Ну потом нашлась сиделка, и всё стало хорошо.
К маме я прихожу обычно в хорошем настроении, начинаю болтать. Она просто сидит, слушает, и всё. Она ответить-то ничего не может, а так болтаем хорошо. Бывает, ругаемся, бывает такое, что она начинает кричать. Она орать хорошо умеет. Ей что-то не нравится, она орать начинает, я говорю ей: «Ну блин, не ори». Жизнь, как у всех.
«Не надо плакать, мама», — я ей часто так говорю. Улыбаемся мы редко, мы в основном плачем. Видите, я говорю какие-то фразы, она начинает плакать. Она до сих пор, мне кажется, еще не поняла, что это вообще, что происходит. «Мам, прекрати. Ну нельзя, день рождения у тебя ж сегодня».
У нее настроение всегда какое-то одинаковое. Но какая-то апатия, не знаю, как объяснить. Единственное, у нас был такой случай, я кота принесла, прихожу к ней с котом, лапу кота беру и ей по щеке и говорю: «Бабушка, привет». Она прям заулыбалась, это было за полтора года первый раз. Как-то она так среагировала очень интересно. А так бывает, поревем посидим, говорю: «Хватит реветь». И дальше продолжаем жить.
Я стараюсь не отчаиваться, в принципе жизнь-то продолжается, и уход нужен тут, и ребенок подрастает, и куда деваться.

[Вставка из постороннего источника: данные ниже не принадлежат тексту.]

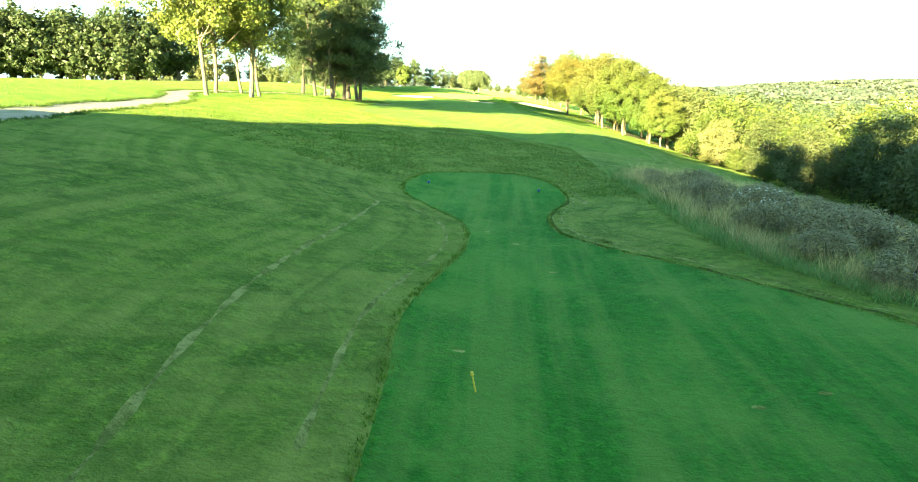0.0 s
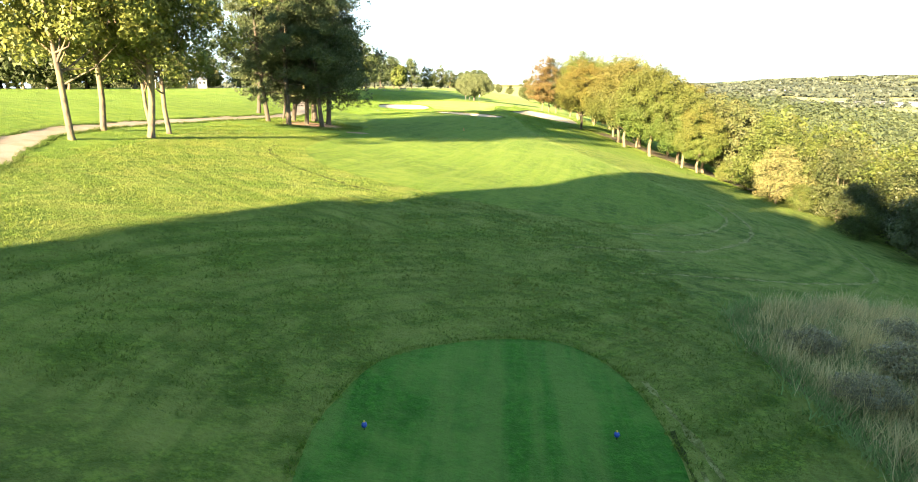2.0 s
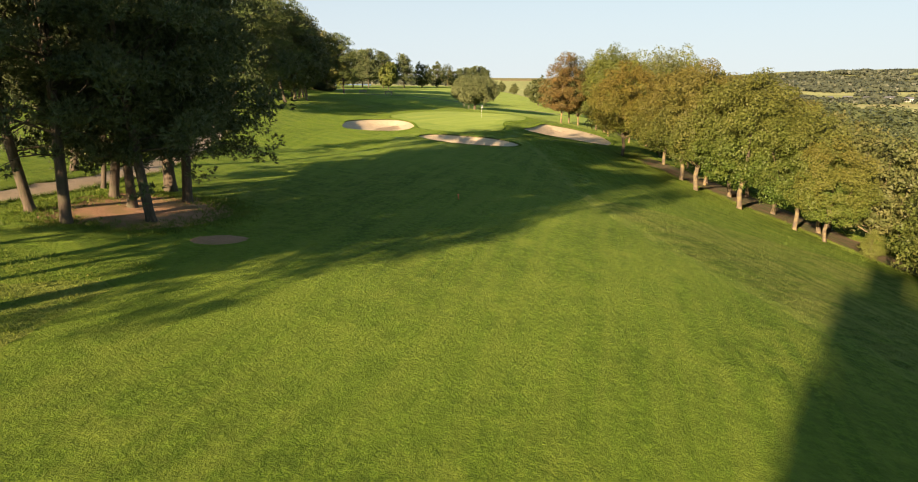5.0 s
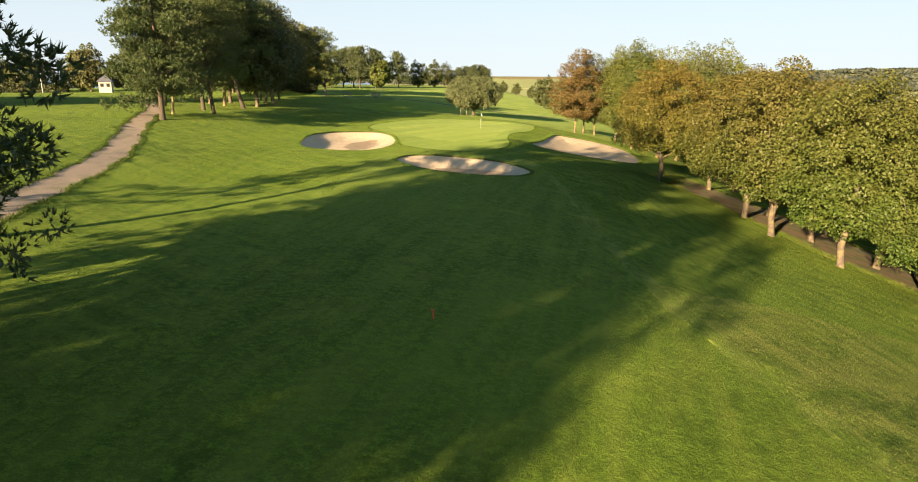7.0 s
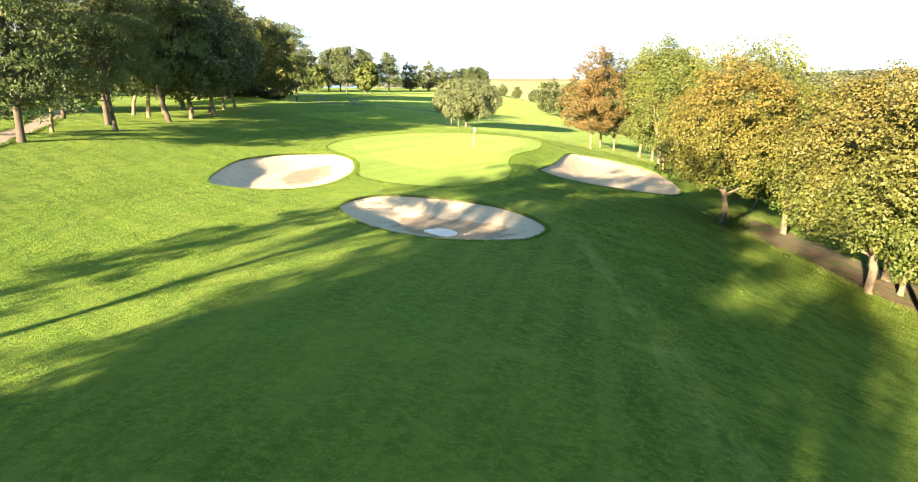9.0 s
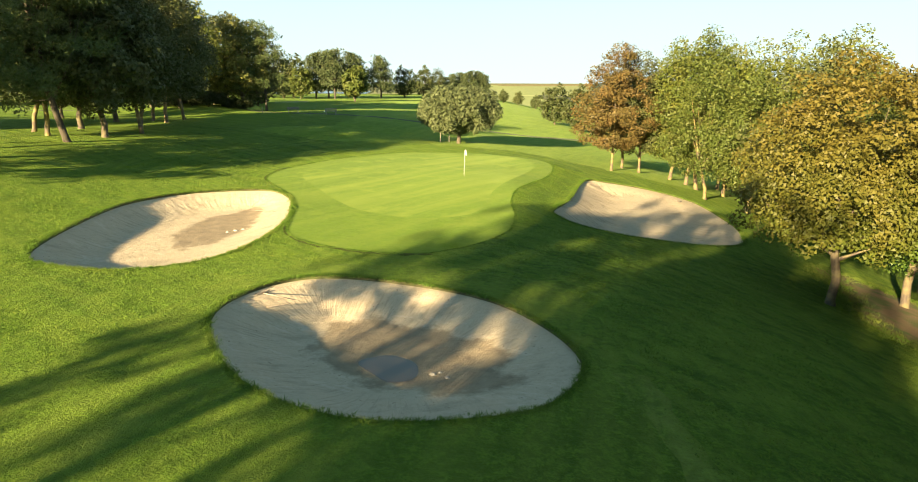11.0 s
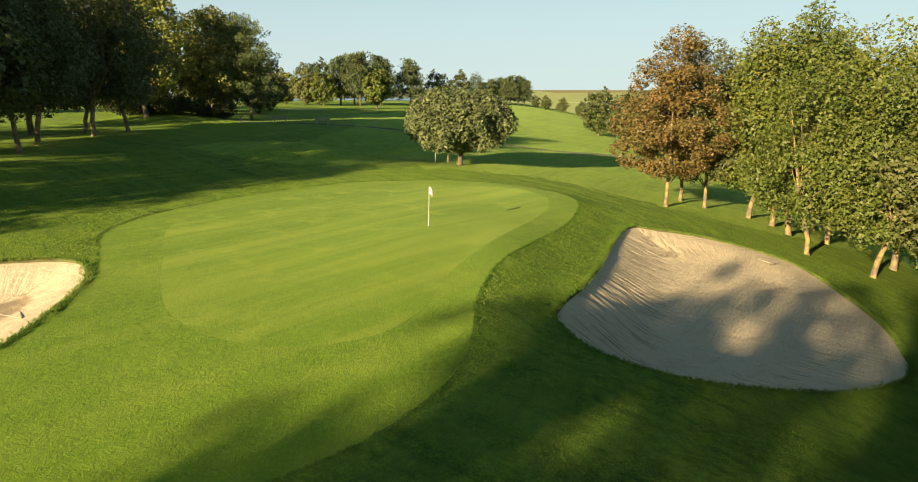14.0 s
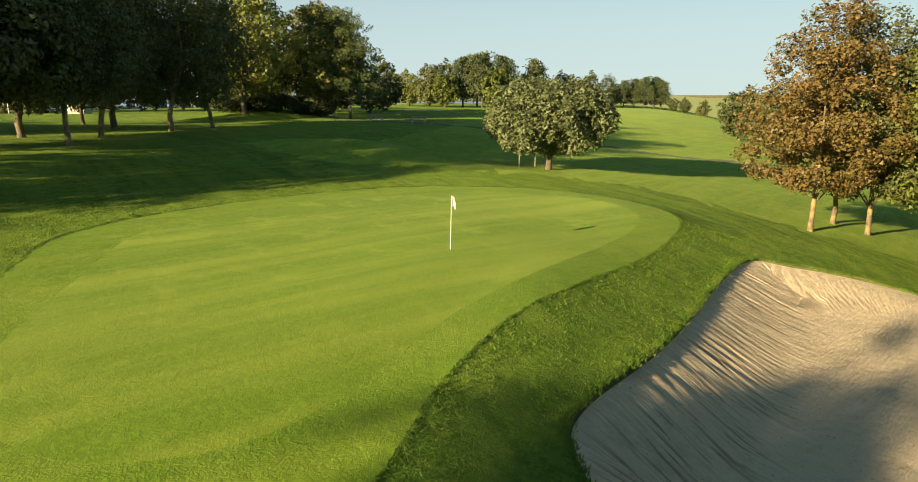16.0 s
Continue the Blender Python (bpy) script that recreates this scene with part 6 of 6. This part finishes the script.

Без меня они что там, что здесь, всё рухнет.
На что могут рассчитывать больные
В департаменте социального развития Тюменской области отмечают, что, если человек частично или полностью утратил способность к самообслуживанию и передвижению и при этом у него отсутствуют родственники, которые обязаны в соответствии с законодательством обеспечить помощь и уход, необходимо обратиться в органы социальной защиты населения по месту жительства.
— Специалисты обязательно проконсультируют и предложат возможные варианты дальнейшего жизнеустройства с учетом пожеланий самого человека и состояния его здоровья. Гражданам, имеющим родственников, обязанных по закону осуществлять помощь и уход, социальные услуги могут предоставляться по договорам с родственниками за плату.
Социальные работники оказывают различные услуги, в том числе уборку, приготовление пищи, гигиенические процедуры и другие. При необходимости окажут первую медицинскую помощь. В случае тяжелого заболевания решение о возможности обеспечения ухода на дому либо круглосуточно в доме-интернате или в медицинском учреждении в каждом конкретном случае принимается индивидуально, вместе с лечащими врачами.